Super Tuesday: Bending Knees and Unholy Alliances

"2008 Vote Arkansas Primary DSCF0158" by dewonn43 is licensed under CC BY-NC-SA 2.0

As the polls begin to close on March 3, dubbed Super Tuesday, the race has tightened to two candidates. 

The drama started on Saturday with the South Carolina Primary when the dead was resurrected by a predictable and much-assured win in South Carolina. We‘re talking about former Vice President Joe Biden, of course. His campaign had staked its aspirations with a final stand in South Carolina where he had always polled well.

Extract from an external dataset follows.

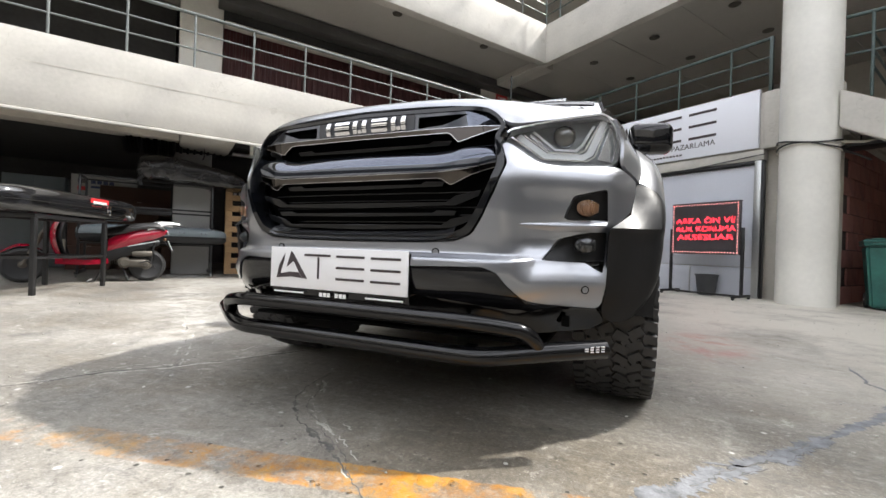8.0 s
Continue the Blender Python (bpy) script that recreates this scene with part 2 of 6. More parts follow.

What happened next played out like a well-written show of alliances, fealty, and backstabbing. It wasn’t a House of Cards, rather more like Game of Thrones. It started late Sunday night when former South Bend Mayor Pete Buttigieg suspended his campaign. The next day we learned that Senator Amy Klobuchar (D-MN) would also be dropping and planning to endorse Biden immediately.

It’s not unheard of for people to drop, but two candidates dropping within less than a day of one another and endorsing the biggest competitor in the moderate lane was strange. Even odder was that they quickly bent the knee to Biden, who suddenly became anointed frontrunner again in the eyes of corporate media.

The moderates all gathered in Texas to have their small convention on Monday night with both Buttigieg and Klobuchar heaping high praises to their former foe. Biden had successfully consolidated the moderate vote.

But, we had one more person bend the knee: a former media darling who pretended to be progressive. The one they call Roberto ‘Beto’ O’Rourke, who decided to join the endorsement pile in Texas. While O’Rourke became irrelevant and dropped out of the race rather early, his endorsement was well-timed as Senator Bernie Sanders (D-VT) has pulled ahead of Biden in the Lonestar State.

The race has clearly become a two-way contest between Biden and Sanders, while former New York Mayor Michael Bloomberg has become stagnant after his debate performances. 

The only strange case is Elizabeth Warren (D-MA), whose campaign was on its deathbed. That is until a transfusion of Super PAC money (Persist 2020) brought it back to life despite no chance of catching up in delegates to the top two candidates.

It is worthy of speculation that, while Biden has gathered an alliance of moderates, Elizabeth Warren is a sort of outlier. It’s curious that she would hang on despite having the least amount of delegate when compared to Buttigieg.